Traditionally the Jews of Turkey believe they have not only been better off than Jews in other Muslim countries, but better off than in many European Christian countries as well.

The first Jews came to Istanbul in Byzantine times. When the Ottoman Sultan Mehmet the Conqueror captured the depleted city in 1453, he asked them to stay. "Ascend the site of the imperial throne, dwell in the best of the land, each beneath his vine and fig tree, with silver and with gold, with wealth and with cattle," one of his edicts declared.

Pleased by the Jews' contribution to prosperity, the Ottomans seized the opportunity offered by the persecution of the Catholic inquisition in Spain and in 1492, they welcomed any Sephardic Jews who wished to come.

Even today, the lilting tones of Judaeo-Spanish, sometimes called Ladino, can be heard in Tesvikiye restaurants. The custom is dying, however. Perhaps only a third of the community now speaks the language. Shalom just gives it one page, the recipe column and the motto: "A lo tuerto tuerto, a lo dereco dereco." (Right for the right, crookedness for the crooked.) The rest is in Turkish.

"Judaeo-Spanish is not a mother-tongue any more, it's a grandmother-tongue. Very few people know any Hebrew. Turkish is the language we speak at home," said Mr Tarablus.

The Ottoman Empire declined, and with it, the Jewish community. By the mid-19th century, many lived in poor districts by the banks of the Golden Horn. Education and an opening to the West began to change all that. Unlike the Greeks and Armenians, who had territorial claims against the Ottoman Empire, the Jewish community survived the transition into a Turkish republic relatively well.

The only hiccup came during the Second World War. On one hand, Turkey gave asylum to German Jews, encouraging academics to settle, and protecting Jews with Turkish passports. On the other hand, an unjust wartime capital levy, the wealth tax, aimed to break the domination of business by non- Muslim minorities. Many Jews were sent into internal exile.

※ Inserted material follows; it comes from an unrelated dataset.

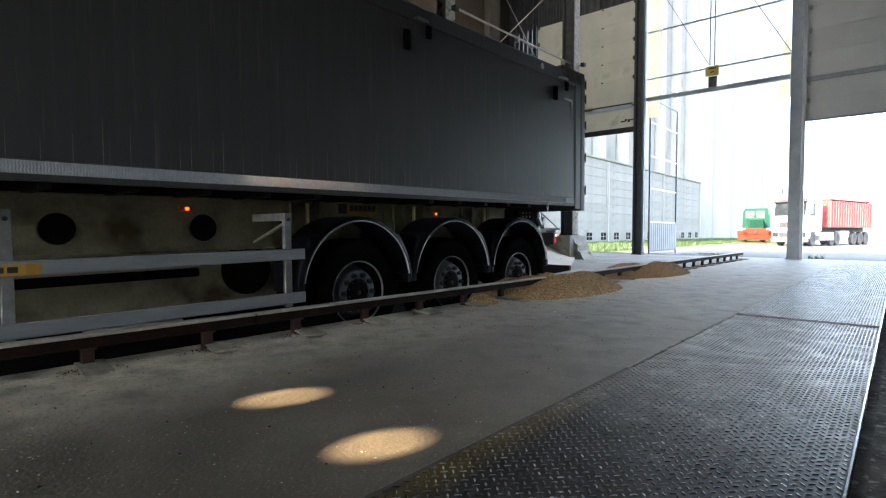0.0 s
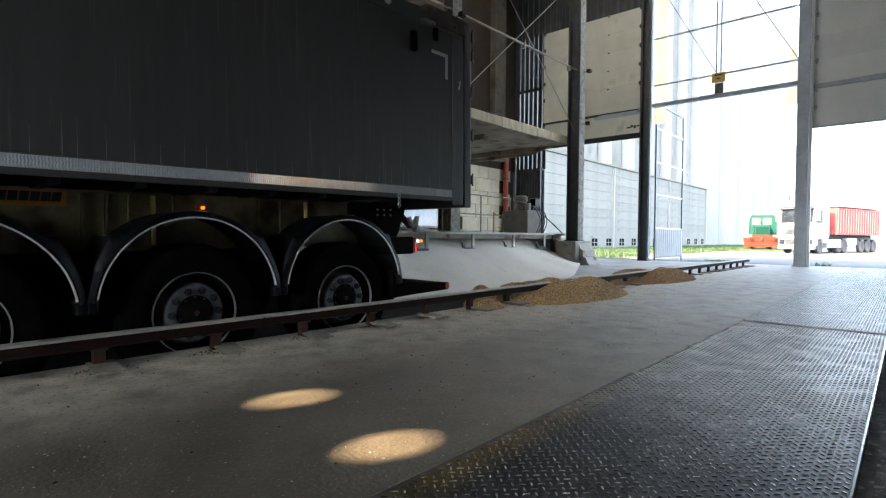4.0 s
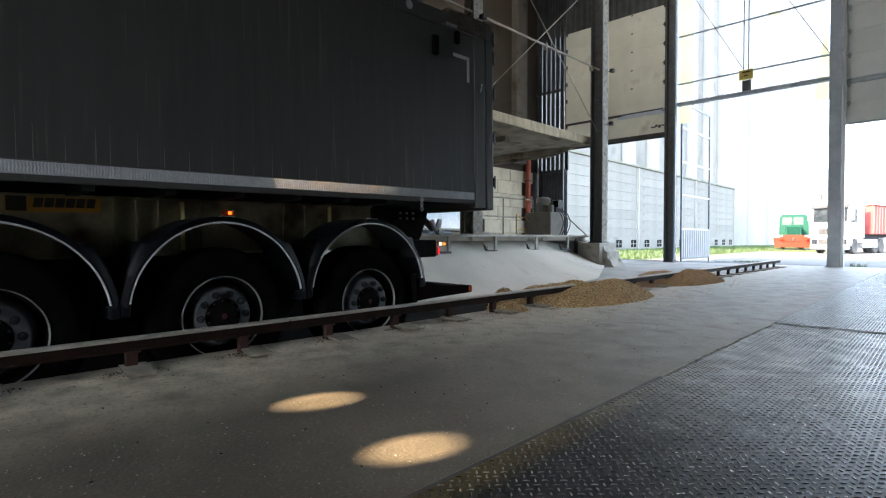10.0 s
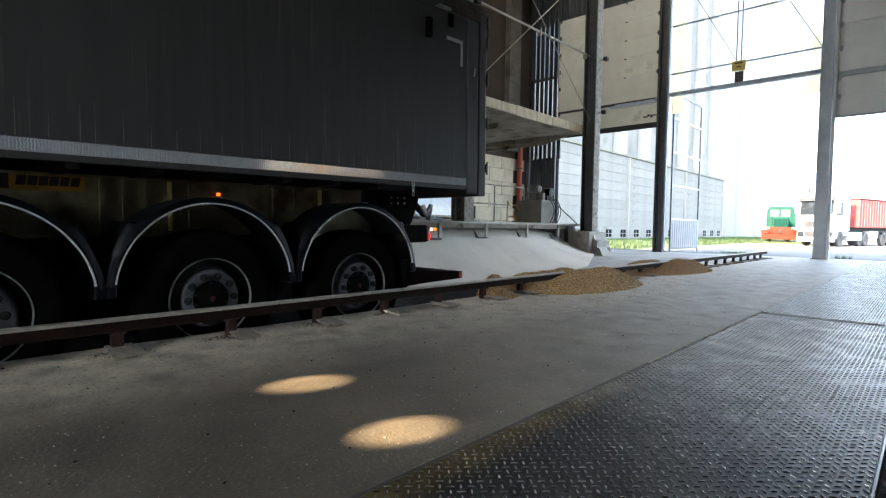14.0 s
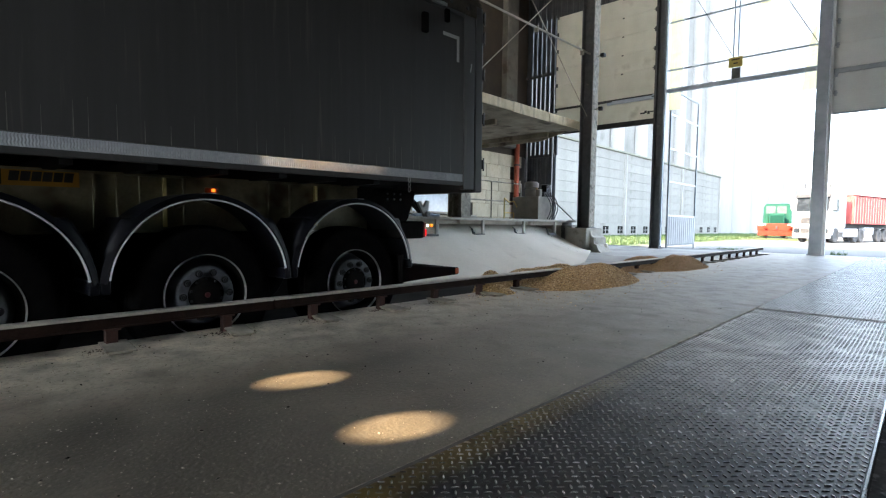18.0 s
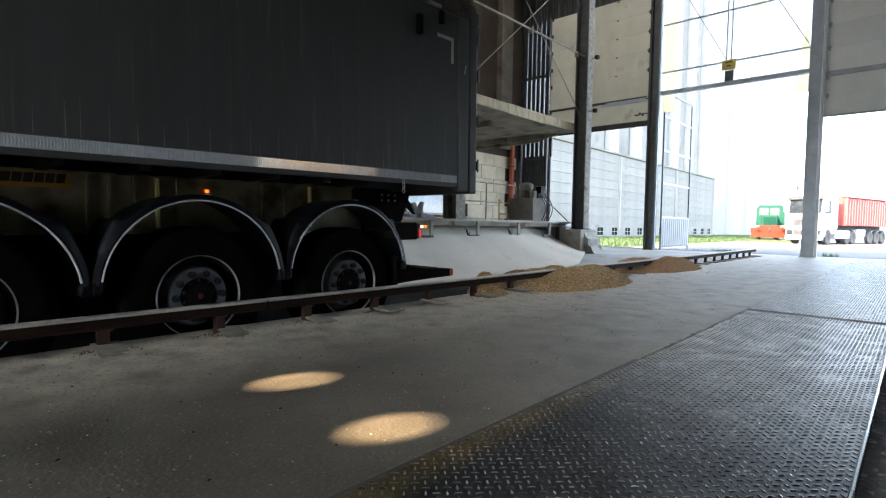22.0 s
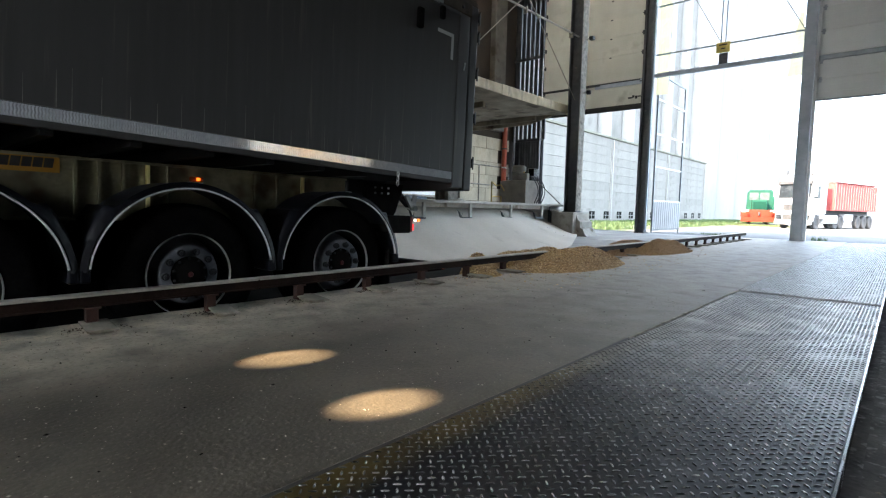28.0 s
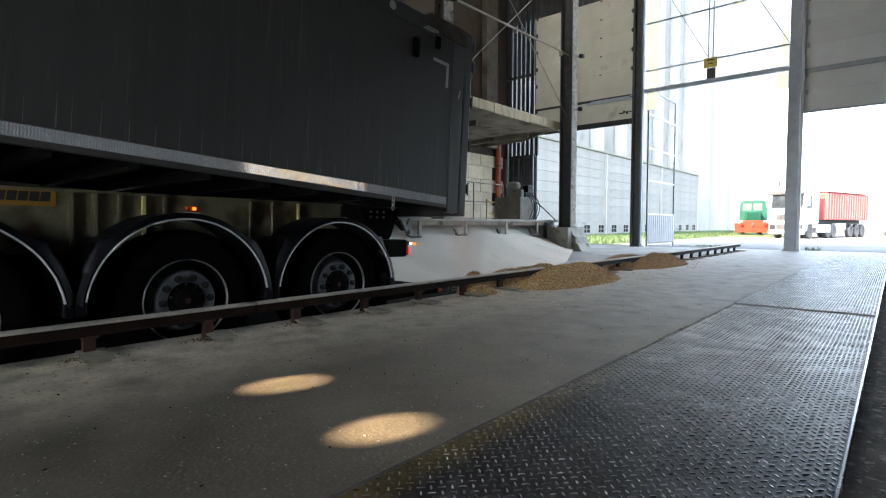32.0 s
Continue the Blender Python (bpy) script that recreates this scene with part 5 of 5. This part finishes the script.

The result was that many chose to go to the new state of Israel after the war, where many of them preserve a distinctly Turkish Jewish identity.

Turkish politicians visiting the country sometimes seem to get a warmer welcome in their main district of Beit Yam than they do when touring Turkey. Few Jews choose Israel over Turkey today, despite an undercurrent of problems that goes further than the occasional vandalisation of Jewish cemeteries or anti-Semitic diatribes in the Islamic press.

Two Arabs from Abu Nidal's terrorist group shot and killed 22 Jews in Istanbul's Neve Shalom synagogue in 1986.

In 1992, a hand-grenade killed another at the same place. Assassination attempts were made since then against two Jews, the head of the 100-strong community in Ankara, and the best-known Jewish industrialist, Jak Kamhi.

But Jak Kamhi's son Jefi in December became the first non-Muslim to be elected to the Turkish parliament in four decades. Other Jews, being well- educated, still feel they are better off playing a role in the dynamic development of the Turkish economy.

"To be in a minority is a personal conflict. But everybody resolves their conflict in some way," Mr Tarablus said. "Some people call themselves Vedat instead of Vitaly and melt into the population. Others are given names that stand out, like Israel, and happily live with it."